Quels éléments doivent donc de nos jours entrer dans une Association religieuse pour assurer la durée de son succès par l’opportunité de son action.

Y a-t-il aujourd’hui dans la société, malgré ses effroyables désordres, le sensualisme qui souillait le paganisme? Y a-t-il dans l’esprit social l’incrédulité qui obscurcissait les intelligences et corrompait les coeurs lorsque le christianisme commença ses prédications? – Non, assurément. L’influence sacerdotale est-elle la même qu’au Moyen-Age? Il faut bien l’avouer, elle est singulièrement amoindrie, affaiblie. Les préjugés lui font obstacle.

Les esprits étant dans ces dispositions, énervement de la volonté d’une part, obscurcissement de l’intelligence, mais avec un besoin réel d’idées religieuses, un besoin avoué de foi; de l’autre part affaiblissement du sacerdoce, méfiance extrême à son égard; – comment une association qui se propose l’éducation des classes supérieures doit-elle se poser, et dans quelles conditions pourra-t-elle s’établir?
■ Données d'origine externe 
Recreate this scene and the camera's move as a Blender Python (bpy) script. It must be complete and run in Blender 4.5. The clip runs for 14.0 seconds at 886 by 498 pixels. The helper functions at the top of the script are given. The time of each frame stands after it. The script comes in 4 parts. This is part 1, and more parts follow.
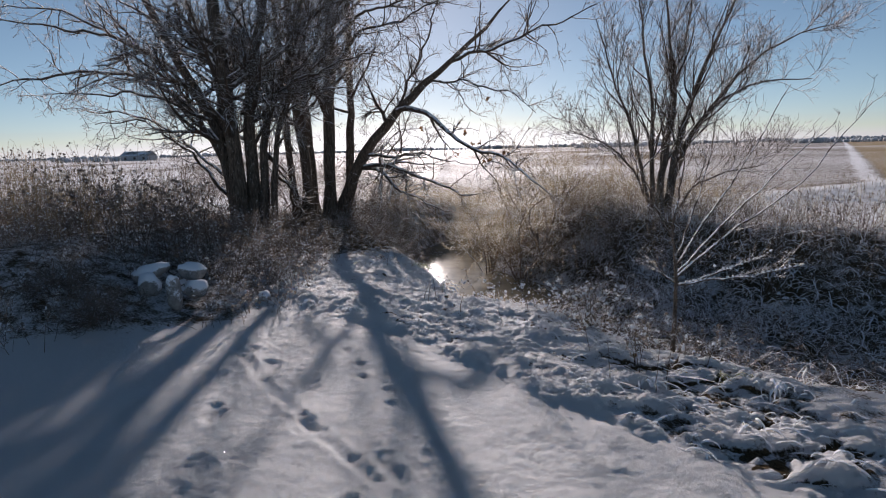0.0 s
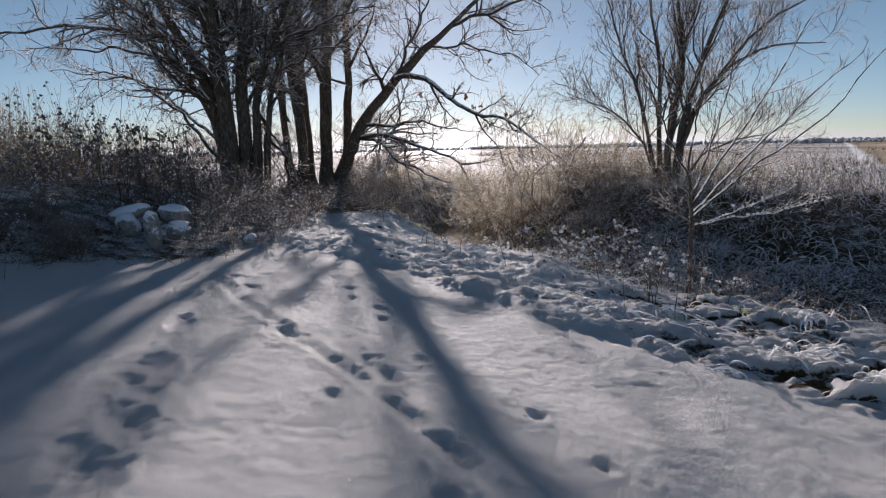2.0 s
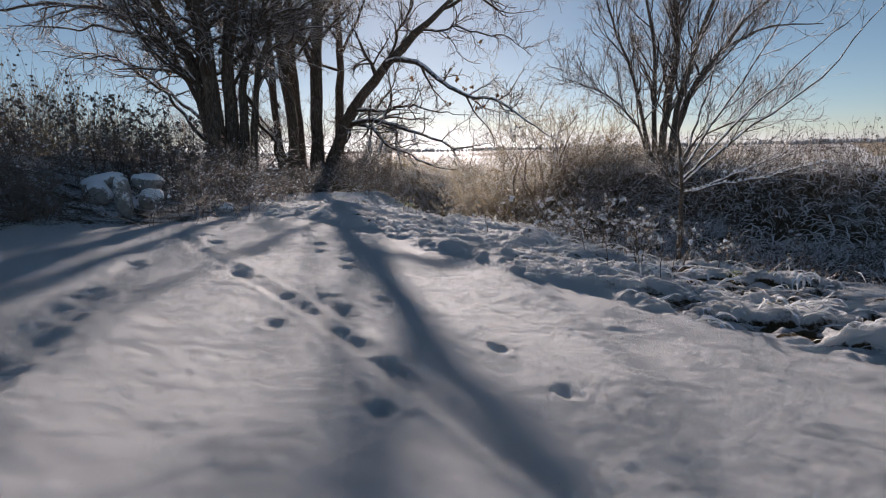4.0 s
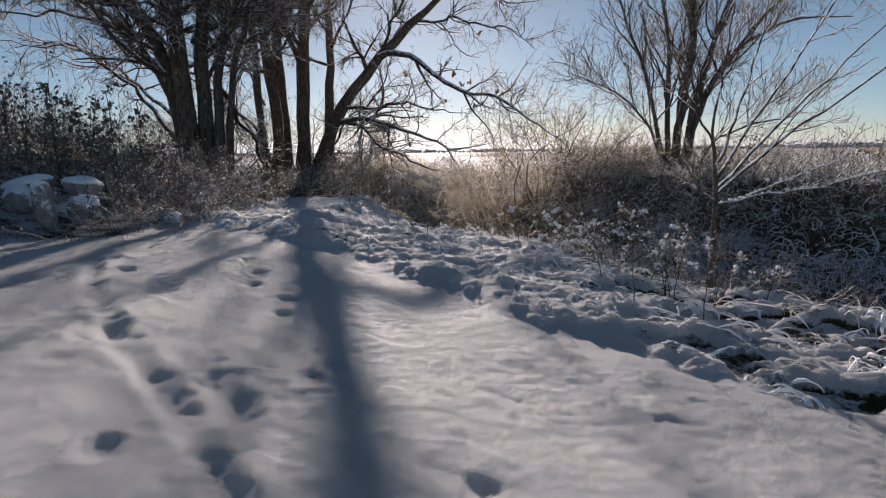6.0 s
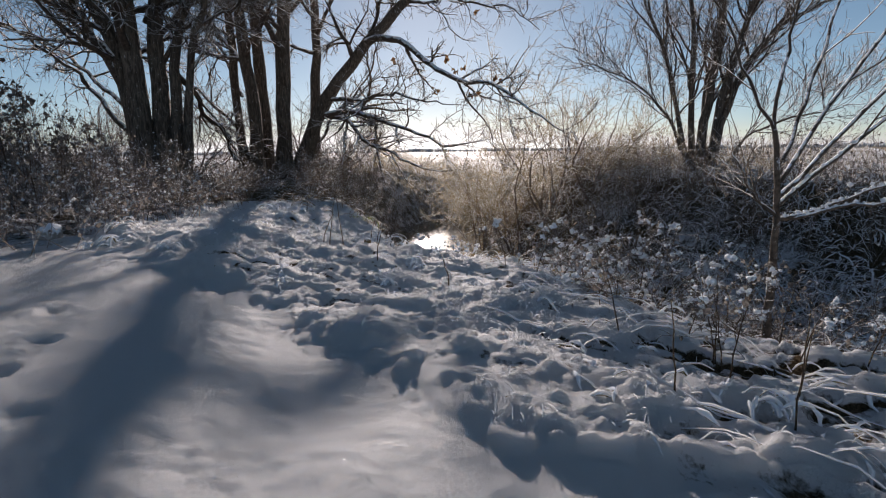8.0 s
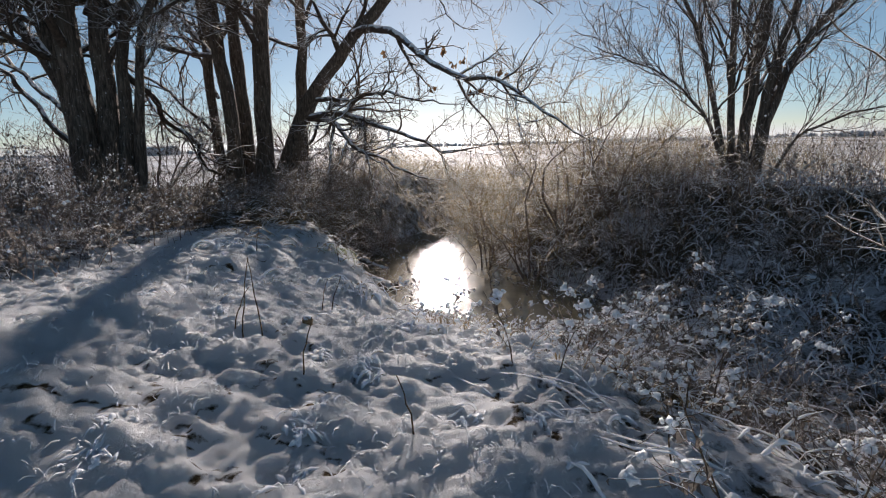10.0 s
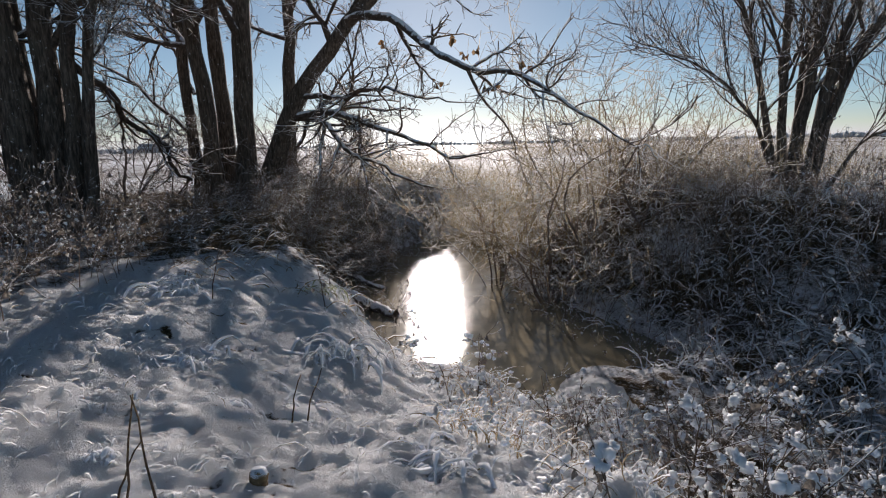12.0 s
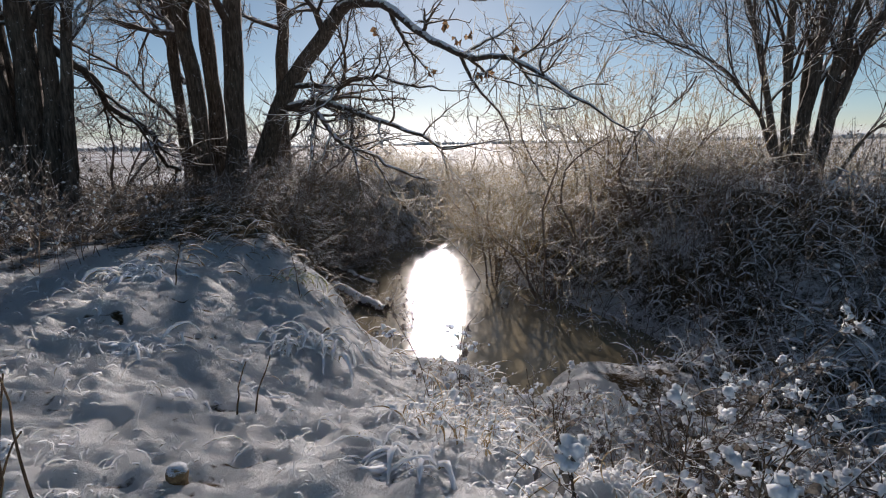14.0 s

L’idée de l’abbé de La Salle serait-elle ici applicable? Faudrait-il appeler à l’oeuvre des laïques seulement? – Non, les classes supérieures redoutent aujourd’hui l’influence du sacerdoce moins pour elles-mêmes, que pour le peuple. elles se croient plus indépendantes et facilement affranchies de cette influence.

Il faut donc unir l’élément laïque et l’élément ecclésiastique, l’un pour dissiper les présomptions qui s’élèvent contre l’enseignement du prêtre, l’autre pour préparer une fusion ultérieure, fusion aujourd’hui tristement interrompue. La soutane et la sacristie ennuient, importunent, effraient. L’enseignement laïque, à l’abri de ces méfiances penseuses et ignorantes, est accepté par tous: nous nous ferons accepter en le conservant indépendant de l’enseignement ecclésiastique, qui restera avec un caractère religieux et dogmatique; à ce titre l’enseignement laïque autorisera l’enseignement laïque, en lui maintenant un droit devenu incontestable par sa légitimité.